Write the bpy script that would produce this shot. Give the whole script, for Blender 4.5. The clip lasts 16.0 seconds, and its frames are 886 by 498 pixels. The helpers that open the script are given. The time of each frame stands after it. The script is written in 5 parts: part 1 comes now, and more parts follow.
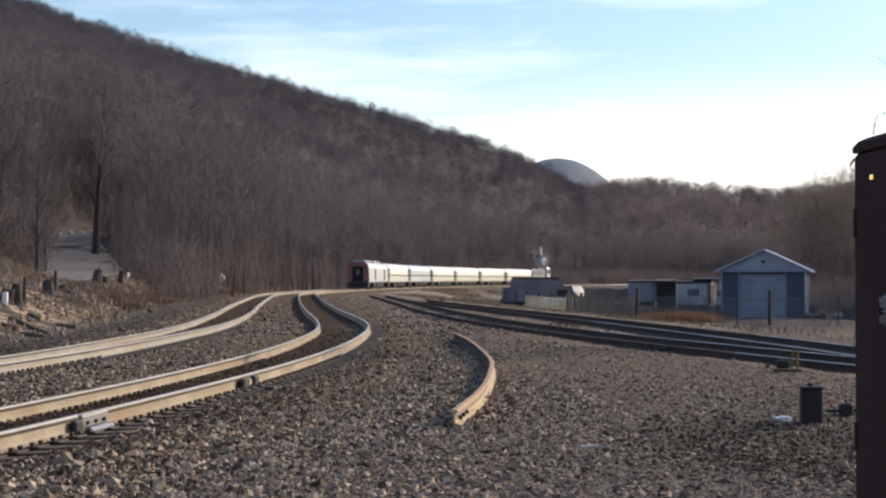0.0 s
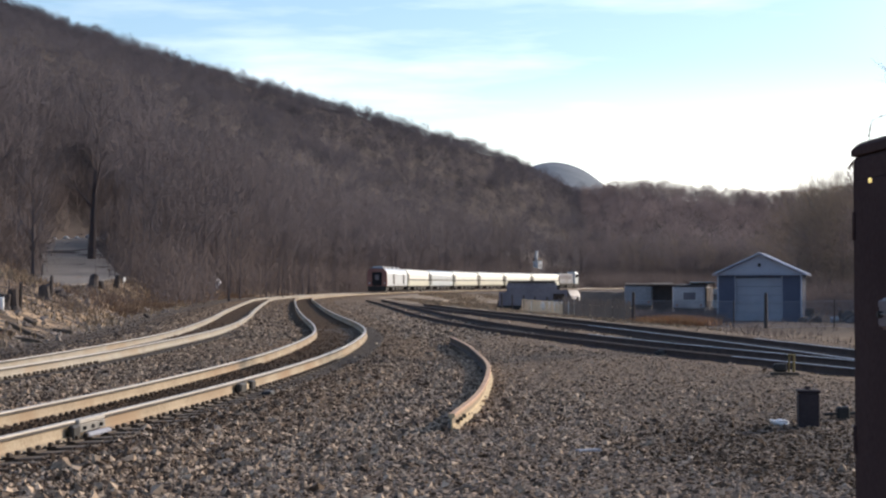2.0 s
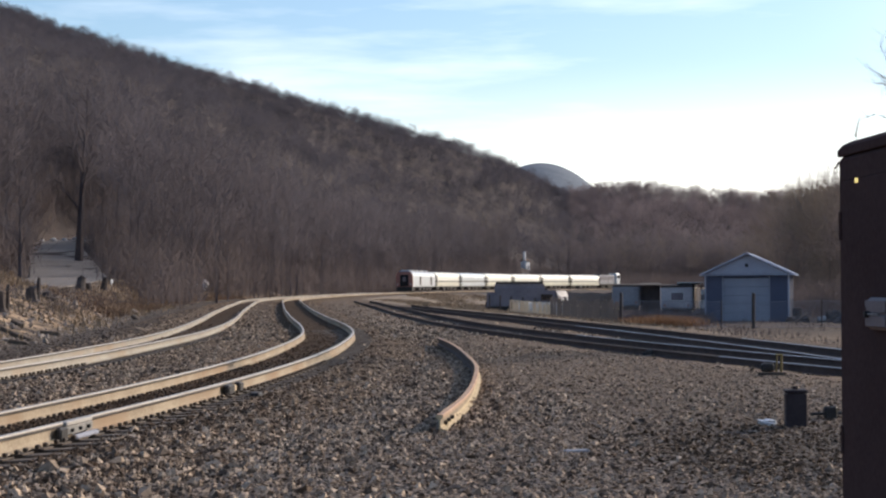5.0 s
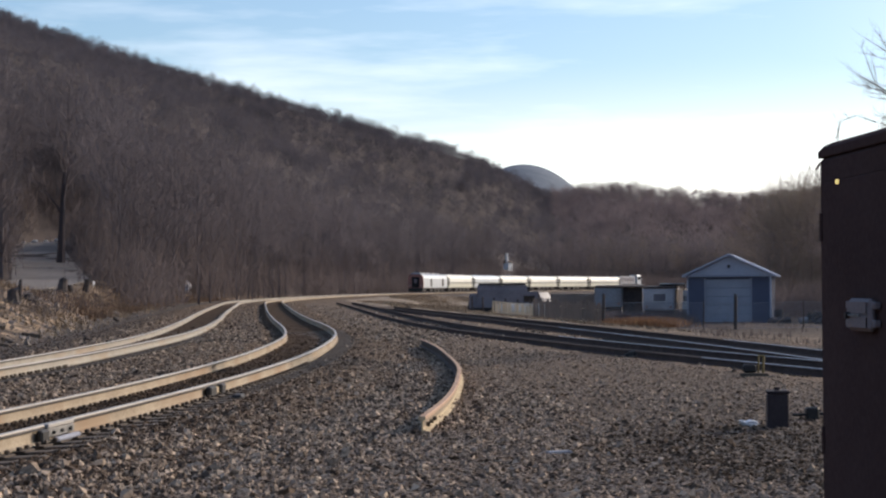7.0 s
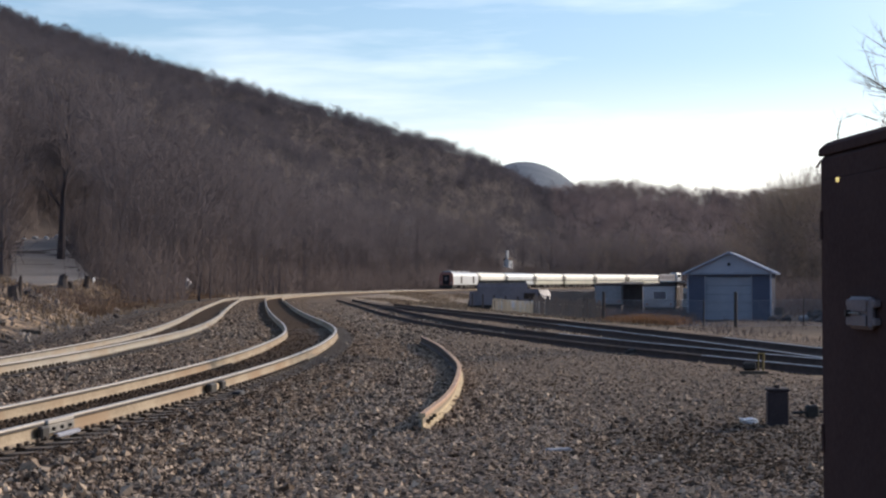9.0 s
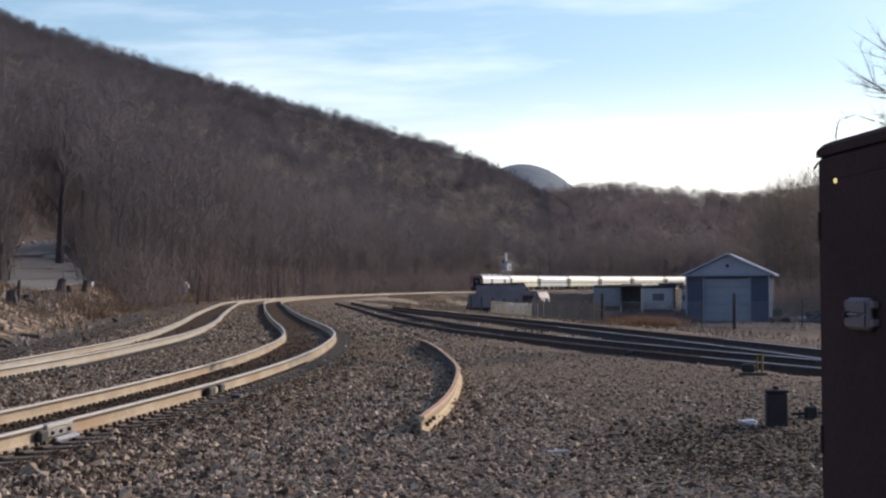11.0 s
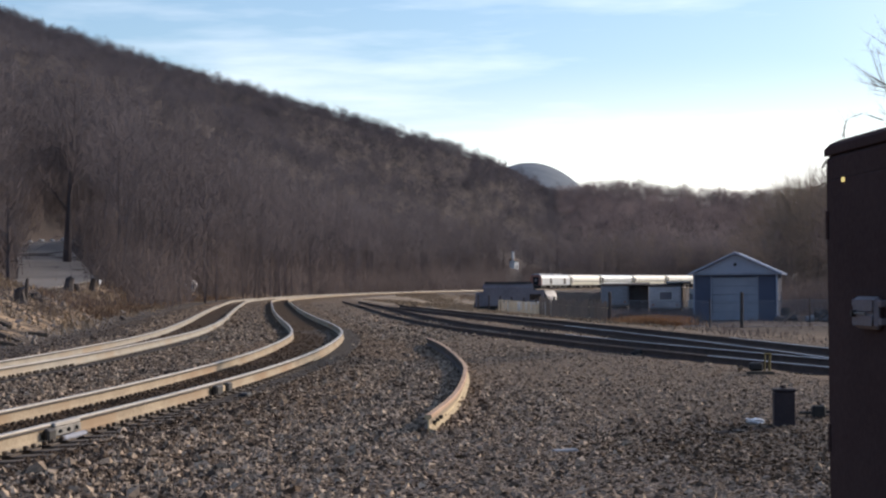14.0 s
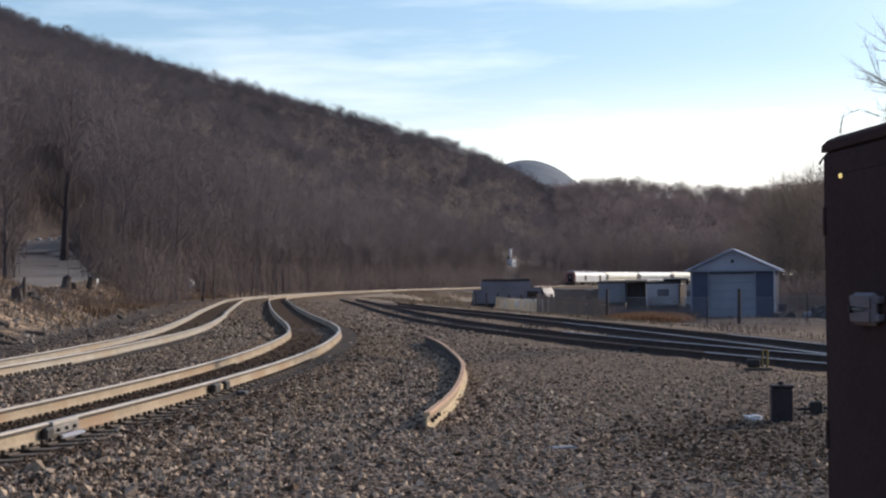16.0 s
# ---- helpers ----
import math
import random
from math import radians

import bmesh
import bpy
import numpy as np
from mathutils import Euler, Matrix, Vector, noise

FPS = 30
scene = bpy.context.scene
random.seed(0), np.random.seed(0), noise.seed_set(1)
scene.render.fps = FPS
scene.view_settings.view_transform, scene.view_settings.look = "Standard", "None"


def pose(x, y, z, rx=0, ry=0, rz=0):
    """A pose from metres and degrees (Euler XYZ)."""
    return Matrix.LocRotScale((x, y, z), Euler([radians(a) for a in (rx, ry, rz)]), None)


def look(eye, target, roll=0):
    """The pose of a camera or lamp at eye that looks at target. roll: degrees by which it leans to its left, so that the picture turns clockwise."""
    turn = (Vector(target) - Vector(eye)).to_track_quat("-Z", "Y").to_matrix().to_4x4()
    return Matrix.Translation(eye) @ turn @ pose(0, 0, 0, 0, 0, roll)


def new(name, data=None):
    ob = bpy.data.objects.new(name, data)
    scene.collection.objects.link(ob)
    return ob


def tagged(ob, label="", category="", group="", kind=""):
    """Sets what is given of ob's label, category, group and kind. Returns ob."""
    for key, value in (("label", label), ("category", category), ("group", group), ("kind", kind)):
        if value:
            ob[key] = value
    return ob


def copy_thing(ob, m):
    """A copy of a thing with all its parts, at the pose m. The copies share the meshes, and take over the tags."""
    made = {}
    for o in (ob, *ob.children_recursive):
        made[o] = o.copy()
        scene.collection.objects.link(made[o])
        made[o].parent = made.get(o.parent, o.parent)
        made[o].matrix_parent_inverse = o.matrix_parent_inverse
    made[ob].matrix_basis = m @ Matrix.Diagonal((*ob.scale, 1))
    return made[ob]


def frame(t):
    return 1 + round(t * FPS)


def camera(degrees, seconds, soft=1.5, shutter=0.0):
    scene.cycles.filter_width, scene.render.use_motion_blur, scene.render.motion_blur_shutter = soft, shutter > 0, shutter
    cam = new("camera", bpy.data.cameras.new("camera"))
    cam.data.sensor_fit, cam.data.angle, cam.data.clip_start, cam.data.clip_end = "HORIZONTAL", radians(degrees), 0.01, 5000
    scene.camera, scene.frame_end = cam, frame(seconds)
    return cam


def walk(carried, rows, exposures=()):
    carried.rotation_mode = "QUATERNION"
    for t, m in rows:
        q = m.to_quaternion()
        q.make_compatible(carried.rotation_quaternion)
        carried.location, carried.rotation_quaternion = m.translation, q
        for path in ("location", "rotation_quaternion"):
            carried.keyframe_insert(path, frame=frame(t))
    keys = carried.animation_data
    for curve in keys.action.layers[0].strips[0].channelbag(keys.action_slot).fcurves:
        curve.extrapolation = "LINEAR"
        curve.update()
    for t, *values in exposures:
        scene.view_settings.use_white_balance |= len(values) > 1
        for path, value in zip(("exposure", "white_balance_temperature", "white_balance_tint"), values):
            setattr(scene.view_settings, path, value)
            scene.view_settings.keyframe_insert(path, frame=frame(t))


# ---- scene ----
F = 3000.0
cam = camera(2 * math.degrees(math.atan(784 / F)), 16.0, soft=2.3)
EYE = 1.6
# seconds, turn to the right and tilt down in thousandths of the lens, roll, sideways drift in mm
SWAY = [
    (0.0, 0.0, 0.0, 0.00, 12), (0.5, 1.1, -3.6, -0.06, 6), (1.0, 1.3, -10.6, -0.06, 2), (1.5, 2.4, -9.7, -0.08, 1),
    (2.0, 7.1, -7.3, -0.13, 1), (2.5, 8.9, -9.9, -0.10, 2), (3.0, 9.3, -10.0, -0.10, 2), (3.5, 14.1, -5.8, -0.13, 1),
    (4.0, 12.9, -8.2, -0.20, 1), (4.5, 20.0, -8.6, -0.24, 2), (5.5, 36.0, -9.3, -0.32, 4), (6.5, 50.4, -9.8, -0.36, 6),
    (7.0, 59.5, -11.4, -0.35, 6), (7.5, 61.8, -8.3, -0.27, 6), (8.0, 61.8, -5.8, -0.28, 6), (8.5, 59.8, -9.0, -0.27, 5),
    (9.0, 59.0, -6.5, -0.23, 6), (9.7, 60.0, -7.5, -0.28, 6), (10.6, 61.0, -10.5, -0.42, 7), (11.5, 59.9, -15.2, -0.51, 7),
    (12.0, 47.0, -26.5, -0.57, 6), (12.5, 40.5, -24.3, -0.56, 6), (13.0, 38.9, -14.6, -0.58, 6), (13.5, 38.2, -14.6, -0.52, 7),
    (14.0, 48.7, -8.8, -0.42, 7), (14.5, 59.9, -1.5, -0.40, 6), (15.0, 61.8, 1.2, -0.45, 6), (15.5, 57.3, -0.5, -0.55, 7),
    (16.0, 53.4, -4.4, -0.61, 6),
]
PATH = []
for t, right, down, roll, drift in SWAY:
    eye = (drift / 1000, 0, EYE)
    yaw, pitch = math.atan(right / F), math.atan((54.5 - down) / F)
    PATH.append((t, look(eye, (eye[0] + 100 * math.sin(yaw), 100 * math.cos(yaw), EYE + 100 * math.tan(pitch)), roll)))
walk(cam, PATH, exposures=[(0.0, 0.24, 6700, 12), (1.0, 0.32, 6700, 12), (3.0, 0.35, 6700, 12), (4.0, 0.32, 6680, 12), (6.5, 0.10, 6600, 13), (9.0, 0.07, 6600, 13), (13.0, 0.11, 6600, 13), (16.0, 0.08, 6600, 13)])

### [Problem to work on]
Make an exact transcription of the lines from the line with "made[o].parent = made.get(o.parent, o.parent)" through the line with "return 1 + round(t * FPS)", inclusive, omitting all others.

### [Solution for this exercise]
        made[o].parent = made.get(o.parent, o.parent)
        made[o].matrix_parent_inverse = o.matrix_parent_inverse
    made[ob].matrix_basis = m @ Matrix.Diagonal((*ob.scale, 1))
    return made[ob]


def frame(t):
    return 1 + round(t * FPS)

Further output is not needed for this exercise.